Thursday, September 9, 2010

The Hansel and Gretel method! (Part 2) - strewing their paths with EXPERIENCES


The world is so full of a number of things,
I'm sure we should all be as happy as kings!
~ Robert Louis Stevenson ~

In my previous post, I quoted Susan Dodd as she defined strewing.  But in her definition she also included another way in which parents can draw their children into new learning experiences, which I'd like to share with you here. She said:

 "...But there's another element which isn't physically "strewing" but involves instead taking the children out and about with the idea of their seeing (hearing, tasting, smelling, touching) things they might not have come upon otherwise and that you can't lay casually about the house.

Sometimes it's just as simple as driving another route to the same old place, or going to a different grocery store than usual. Other successful outings of note which I consider in the same category as strewing (though not the same action), include

*construction sites
* any public doing like racing remote control things in a parking lot or vacant lot—just passing by
   is sometimes sufficient without even stopping
* concerts
* fleamarkets
* garage sales
* new stores just opened
* old stores in danger of closing (take them in before it's gone)
* prairie dog towns
* vacant lots with wood we can pick up for firewood

And with ALL those things, we get time together, shared experiences and conversation...."

The best 'field trips' are free and happen on the spur of the moment, and these are the ones that usually makes the biggest impression on my little ones. I think it is because these are the kind of experiences which deal with real life, everyday-in-action. Just this past week we've had some super little trips, mostly impromptu and never intended as 'educational' at first, but they turned out delightfully engaging nonetheless:

Some municipal workers were felling trees just up the road from us. We were kissing the Dad goodbye when I heard the unmistakeable sound of chain saws, and since mama's on a mission (more about that in a later post) which requires some nice logs, I quickly bundled the bambinos into the car and off we went in search of the scene of the crime.

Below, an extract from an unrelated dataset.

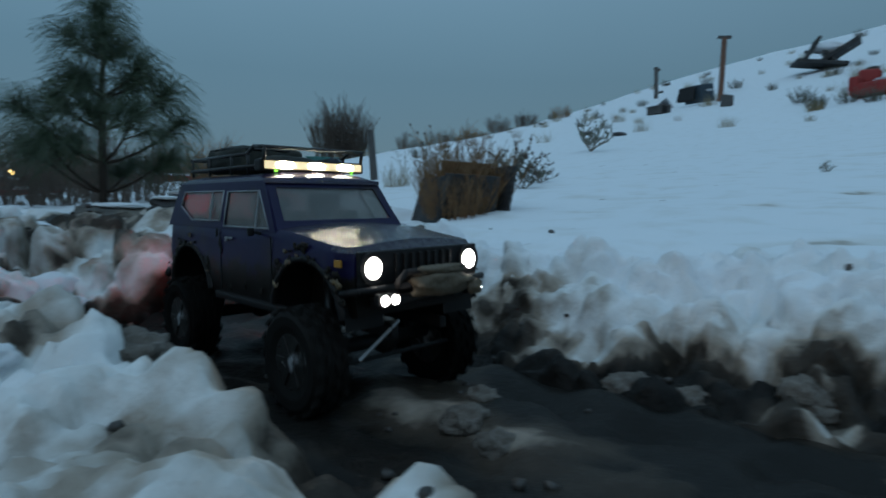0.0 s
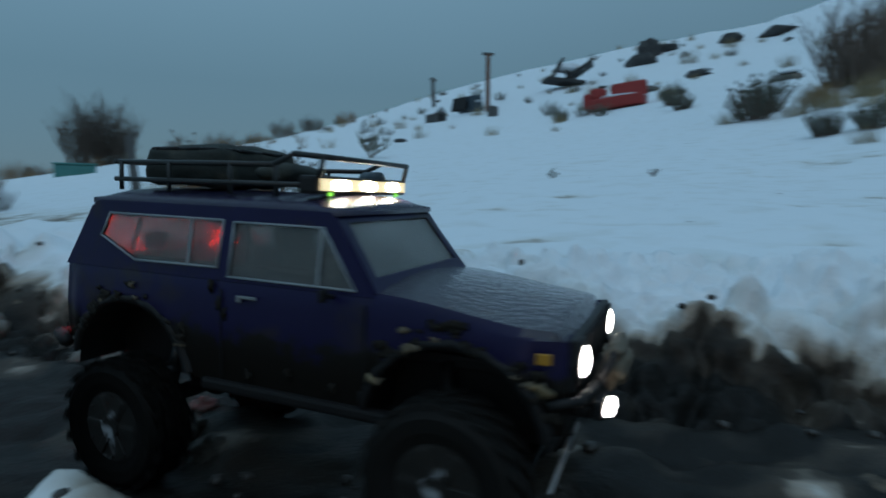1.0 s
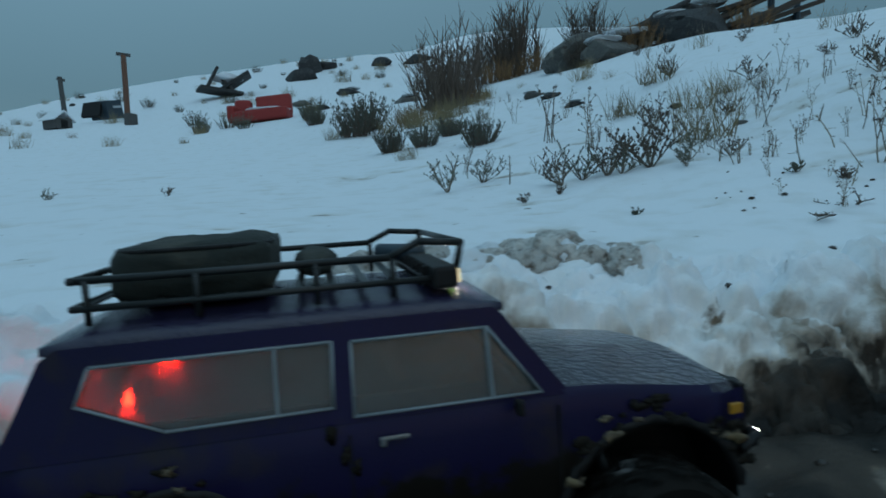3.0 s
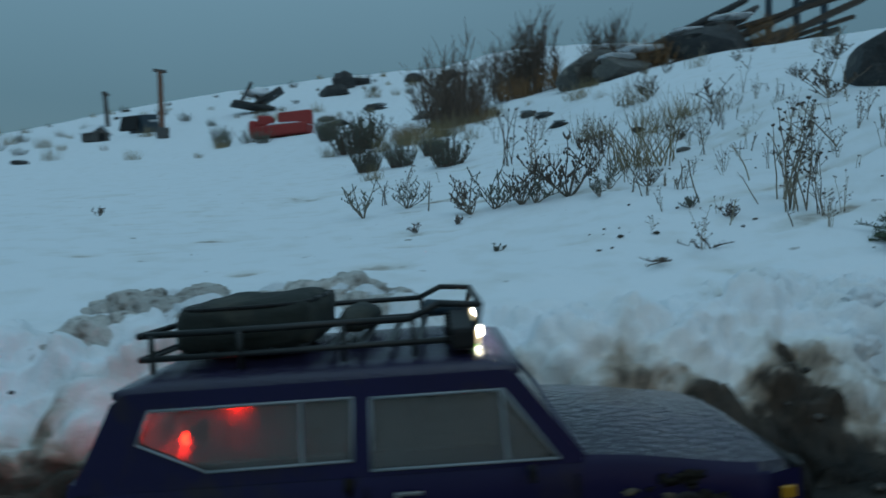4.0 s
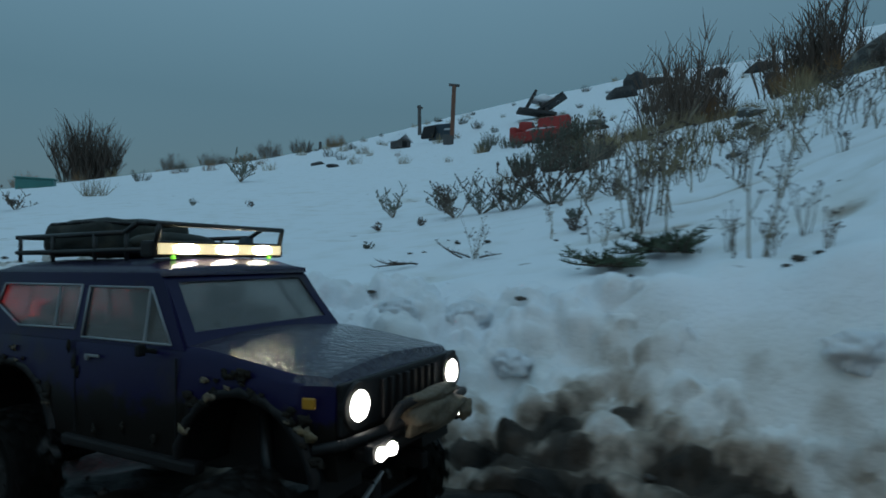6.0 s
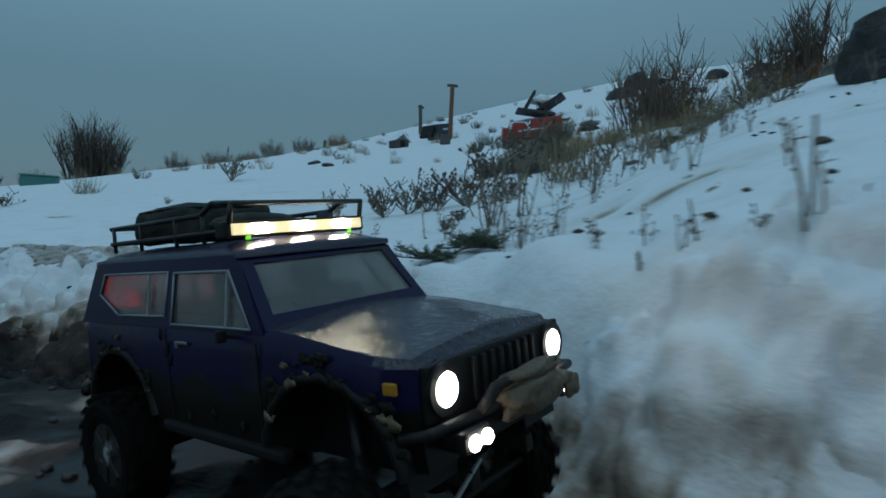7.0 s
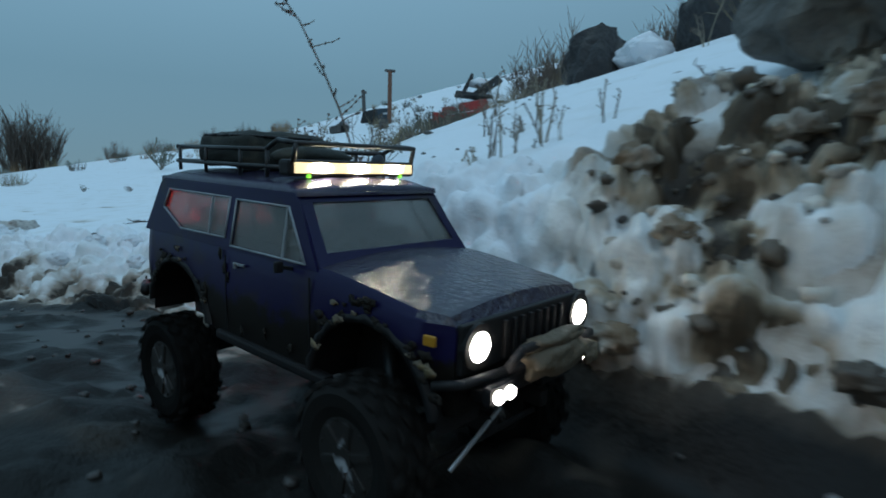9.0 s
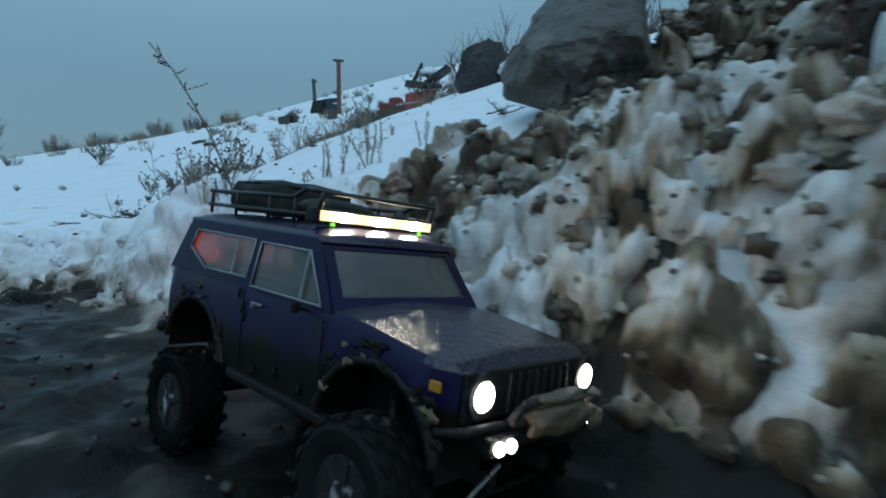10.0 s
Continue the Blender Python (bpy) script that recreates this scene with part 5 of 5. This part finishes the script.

The children were fascinated by the whole business: the saw, the branches falling, the way one man was hoisted into the tree by the others using a thick hemp rope...even the orange road cones which were placed on the sidewalk piqued their curiosity!

On the same day we visited a new co-operative store which opened at a small shopping centre in our neighbourhood, and spent a very interesting half an hour exploring everything from gigantic gumboots, to secateurs, to paint swatches and birdseed. Oh, the questions a little girl can ask when the world is so full of such wonderful things!!

On Saturday afternoon we took a quick trip to a friend's farm just outside of town to pick up more logs (are you curious yet?? ) and saw a lamb with a broken back leg in a cast (this became a topic of great concern and interest for the next 48 hours!), triplet lambs, and two pouncing puppies. We had to stop to chase some sheep out of the way, and had a ton of fun crawling and climbing over a pile of  logs and tree stumps - great gross motor excercise and sensory stimulation galore!

And they are building a new road just down the road from us, and just from passing by there every few days, my daughter has already learnt the difference between a grader and  an excavator, and is seeing for herself how a road is built! We stop in the parking area of the shopping centre across the way, and wave to the construcion guys, and chat about how much further they are a long than when we came past here last time.

We all have access to these rich 'learning grounds.' It is just a question of whether we will stop, take the time to explore and answer the myriad of questions that will inevitably be pouring out of little minds when presented with such utterly interesting opportunities! What experiences are waiting in a 5km radius from your house to be explored by inquiring young minds??

Here are some very simple ideas for interesting places to visit with your little ones:
  • The Post Office - you can even write a letter to a grandparent or friend and let your child buy a stamp and mail it!
  • Your local library. I will never cease to be amazed at how few mothers take their children along to go take out books!
  • A local nursery or garden centre - oh, the wealth of things to explore: big bags of potting soil stacked high, smooth pebbles, garden tools... Don't just head for the kiddies play area and then leave when they are all played out. Look at and discuss and let them touch different kinds of plants: succulents, mosses, vegetable seedlings, shrubs.  
  • A train station!
  • A butchery / bakery / florist - with everything available pre-packaged and ready to go in the almost generic environment of supermarkets, specialist shops are a real treat!
  • A church bazaar / school fete / community fair / farmer's market - pay attention to the posters on the lampposts, you will be amazed at the array of interesting things happening in your area!
  • Cat and dog shows, or you can even just stop to watch when you see a doggy training class in progress.
  • Or how about just talking to them about what is happening at the petrol statoin while you are there for a fill-up?!
  • My children LOVE going through the car wash!
There is wonder and beauty and breathtakingly interesting things all around us - it is our priviledge as parents to open these doors to knowlegde to our children!